(Material for the task)
━━━━━━━━━━━━━━━━
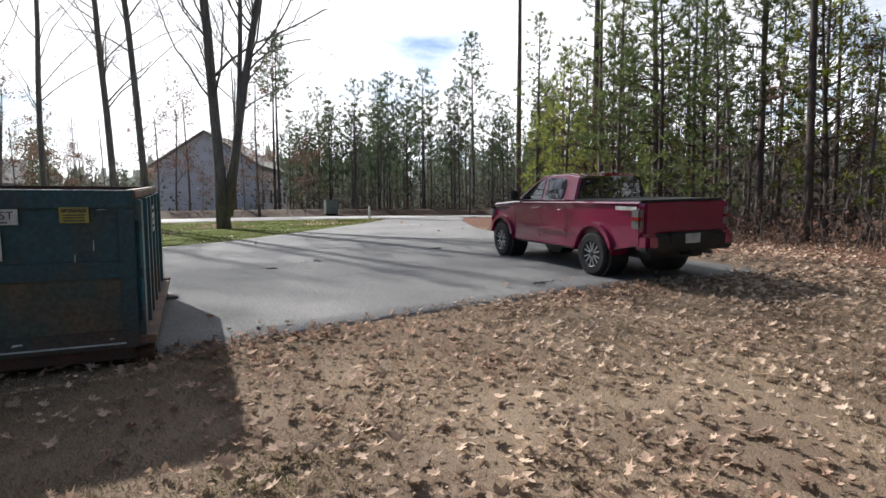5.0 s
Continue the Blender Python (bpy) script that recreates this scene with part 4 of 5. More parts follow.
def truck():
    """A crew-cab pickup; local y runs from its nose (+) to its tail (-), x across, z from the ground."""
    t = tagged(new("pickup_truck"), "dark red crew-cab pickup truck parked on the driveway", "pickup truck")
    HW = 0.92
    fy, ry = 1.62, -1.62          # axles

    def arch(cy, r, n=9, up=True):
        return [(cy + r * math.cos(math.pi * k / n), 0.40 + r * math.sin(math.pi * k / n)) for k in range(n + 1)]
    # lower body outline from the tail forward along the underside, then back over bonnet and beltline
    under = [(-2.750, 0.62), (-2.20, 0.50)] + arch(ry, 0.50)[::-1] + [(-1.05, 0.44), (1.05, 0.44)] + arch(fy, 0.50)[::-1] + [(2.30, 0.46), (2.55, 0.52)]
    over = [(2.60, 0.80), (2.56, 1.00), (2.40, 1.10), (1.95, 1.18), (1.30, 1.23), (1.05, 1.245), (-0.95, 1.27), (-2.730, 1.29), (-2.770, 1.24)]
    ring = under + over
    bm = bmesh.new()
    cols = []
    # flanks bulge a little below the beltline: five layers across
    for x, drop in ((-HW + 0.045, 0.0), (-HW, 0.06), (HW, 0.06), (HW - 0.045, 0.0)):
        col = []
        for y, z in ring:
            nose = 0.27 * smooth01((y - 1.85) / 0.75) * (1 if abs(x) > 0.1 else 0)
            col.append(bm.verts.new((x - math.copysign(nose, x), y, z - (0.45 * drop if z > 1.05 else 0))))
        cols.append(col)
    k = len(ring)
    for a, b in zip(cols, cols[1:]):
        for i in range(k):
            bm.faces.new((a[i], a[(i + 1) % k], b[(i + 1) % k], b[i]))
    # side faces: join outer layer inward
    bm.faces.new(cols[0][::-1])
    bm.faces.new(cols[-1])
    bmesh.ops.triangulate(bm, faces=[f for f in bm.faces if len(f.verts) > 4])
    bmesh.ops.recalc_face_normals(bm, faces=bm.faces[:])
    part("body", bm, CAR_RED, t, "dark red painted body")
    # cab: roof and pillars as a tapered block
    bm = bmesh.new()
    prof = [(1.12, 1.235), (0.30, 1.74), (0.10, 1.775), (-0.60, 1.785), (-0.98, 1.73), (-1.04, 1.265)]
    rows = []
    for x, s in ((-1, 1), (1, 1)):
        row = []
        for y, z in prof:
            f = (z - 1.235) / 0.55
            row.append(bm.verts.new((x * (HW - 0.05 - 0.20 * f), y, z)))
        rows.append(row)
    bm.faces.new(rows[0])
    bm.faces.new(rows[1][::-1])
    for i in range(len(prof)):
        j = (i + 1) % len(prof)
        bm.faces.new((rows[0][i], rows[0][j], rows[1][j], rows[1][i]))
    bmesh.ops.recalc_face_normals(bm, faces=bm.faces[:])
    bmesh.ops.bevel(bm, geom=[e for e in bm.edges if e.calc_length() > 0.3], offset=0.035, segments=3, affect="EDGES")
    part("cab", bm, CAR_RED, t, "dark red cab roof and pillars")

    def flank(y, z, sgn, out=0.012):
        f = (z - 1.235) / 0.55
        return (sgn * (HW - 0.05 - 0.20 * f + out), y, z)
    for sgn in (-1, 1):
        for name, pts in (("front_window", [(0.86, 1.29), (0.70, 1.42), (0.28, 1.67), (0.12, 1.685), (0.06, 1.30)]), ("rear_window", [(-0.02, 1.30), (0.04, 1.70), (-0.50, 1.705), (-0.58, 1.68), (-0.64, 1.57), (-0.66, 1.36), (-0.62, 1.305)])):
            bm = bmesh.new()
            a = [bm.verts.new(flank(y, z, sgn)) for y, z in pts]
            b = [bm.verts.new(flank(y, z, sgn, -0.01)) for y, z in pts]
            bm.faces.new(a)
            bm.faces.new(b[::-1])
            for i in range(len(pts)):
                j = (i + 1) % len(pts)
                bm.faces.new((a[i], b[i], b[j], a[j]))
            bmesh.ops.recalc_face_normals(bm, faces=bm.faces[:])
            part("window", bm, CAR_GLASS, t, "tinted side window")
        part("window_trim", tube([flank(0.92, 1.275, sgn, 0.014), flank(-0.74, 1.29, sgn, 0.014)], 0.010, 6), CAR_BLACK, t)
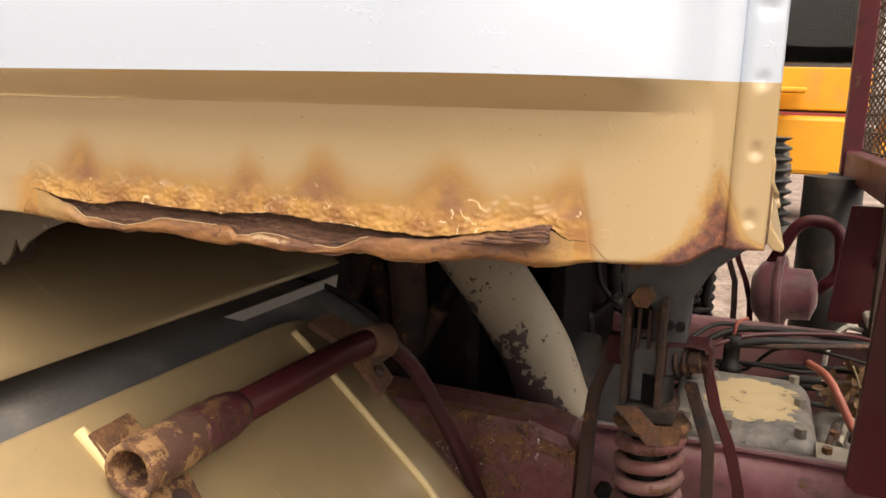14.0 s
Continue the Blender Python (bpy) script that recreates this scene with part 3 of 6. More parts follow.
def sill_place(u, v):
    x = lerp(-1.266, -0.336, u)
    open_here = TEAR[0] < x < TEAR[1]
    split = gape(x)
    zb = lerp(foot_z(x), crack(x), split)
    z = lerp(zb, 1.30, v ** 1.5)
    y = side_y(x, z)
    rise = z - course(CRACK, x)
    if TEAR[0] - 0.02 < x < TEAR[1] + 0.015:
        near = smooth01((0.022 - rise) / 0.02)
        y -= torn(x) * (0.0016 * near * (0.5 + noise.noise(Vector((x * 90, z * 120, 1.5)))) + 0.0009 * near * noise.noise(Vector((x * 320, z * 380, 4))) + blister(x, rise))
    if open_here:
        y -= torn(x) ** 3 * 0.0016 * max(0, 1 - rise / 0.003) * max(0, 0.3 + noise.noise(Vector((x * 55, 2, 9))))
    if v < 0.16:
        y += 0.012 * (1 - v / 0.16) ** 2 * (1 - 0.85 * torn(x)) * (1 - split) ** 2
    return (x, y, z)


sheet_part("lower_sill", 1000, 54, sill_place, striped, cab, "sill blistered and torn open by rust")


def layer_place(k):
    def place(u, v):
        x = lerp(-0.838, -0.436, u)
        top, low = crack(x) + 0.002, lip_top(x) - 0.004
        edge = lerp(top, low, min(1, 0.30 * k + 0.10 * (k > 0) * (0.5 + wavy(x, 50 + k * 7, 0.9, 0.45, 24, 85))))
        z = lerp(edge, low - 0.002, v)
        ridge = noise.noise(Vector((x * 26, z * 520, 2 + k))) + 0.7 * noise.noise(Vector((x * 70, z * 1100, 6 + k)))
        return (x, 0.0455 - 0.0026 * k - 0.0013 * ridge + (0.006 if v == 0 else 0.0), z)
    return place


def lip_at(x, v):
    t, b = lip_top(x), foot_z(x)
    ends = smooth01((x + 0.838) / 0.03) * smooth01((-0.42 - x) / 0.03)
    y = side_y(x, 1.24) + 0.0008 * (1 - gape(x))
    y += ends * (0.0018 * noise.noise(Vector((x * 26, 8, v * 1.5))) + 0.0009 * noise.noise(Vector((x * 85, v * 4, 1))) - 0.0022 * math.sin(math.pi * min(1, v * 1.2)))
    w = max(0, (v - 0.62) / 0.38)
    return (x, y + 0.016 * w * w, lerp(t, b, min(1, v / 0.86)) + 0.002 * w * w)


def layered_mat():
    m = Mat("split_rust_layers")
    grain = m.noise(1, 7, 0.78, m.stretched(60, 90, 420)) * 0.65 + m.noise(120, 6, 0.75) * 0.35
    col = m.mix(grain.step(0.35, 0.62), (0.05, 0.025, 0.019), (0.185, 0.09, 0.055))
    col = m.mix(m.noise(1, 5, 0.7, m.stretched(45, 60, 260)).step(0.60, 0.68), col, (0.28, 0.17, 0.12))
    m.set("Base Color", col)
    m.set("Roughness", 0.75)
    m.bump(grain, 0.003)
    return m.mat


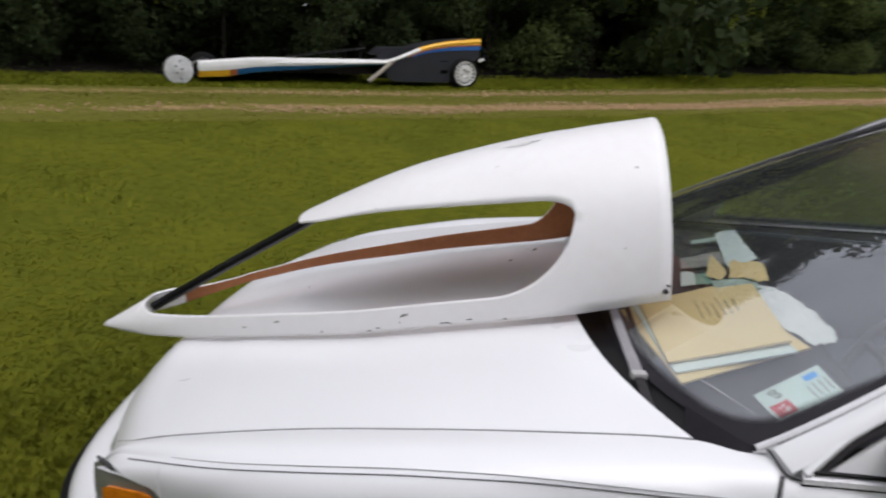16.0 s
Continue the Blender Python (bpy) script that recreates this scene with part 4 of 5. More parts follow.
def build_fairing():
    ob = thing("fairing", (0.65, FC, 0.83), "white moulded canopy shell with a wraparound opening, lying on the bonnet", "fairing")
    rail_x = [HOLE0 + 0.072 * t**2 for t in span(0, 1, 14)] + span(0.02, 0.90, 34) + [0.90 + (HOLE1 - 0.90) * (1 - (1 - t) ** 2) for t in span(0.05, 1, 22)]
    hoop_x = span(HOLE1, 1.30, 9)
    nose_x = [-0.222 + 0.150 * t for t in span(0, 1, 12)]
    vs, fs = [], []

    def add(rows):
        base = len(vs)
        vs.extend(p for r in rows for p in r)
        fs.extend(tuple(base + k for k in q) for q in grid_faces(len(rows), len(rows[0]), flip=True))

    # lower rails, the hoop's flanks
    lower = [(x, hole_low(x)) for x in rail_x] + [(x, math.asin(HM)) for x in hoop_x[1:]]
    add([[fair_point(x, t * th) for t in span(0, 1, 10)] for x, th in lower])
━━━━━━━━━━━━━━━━
Your task is to reproduce exactly the lines from the start of the data above through the line containing "fy, ry = 1.62, -1.62", leaving every picture out.

5.0 s
Continue the Blender Python (bpy) script that recreates this scene with part 4 of 5. More parts follow.
def truck():
    """A crew-cab pickup; local y runs from its nose (+) to its tail (-), x across, z from the ground."""
    t = tagged(new("pickup_truck"), "dark red crew-cab pickup truck parked on the driveway", "pickup truck")
    HW = 0.92
    fy, ry = 1.62, -1.62          # axles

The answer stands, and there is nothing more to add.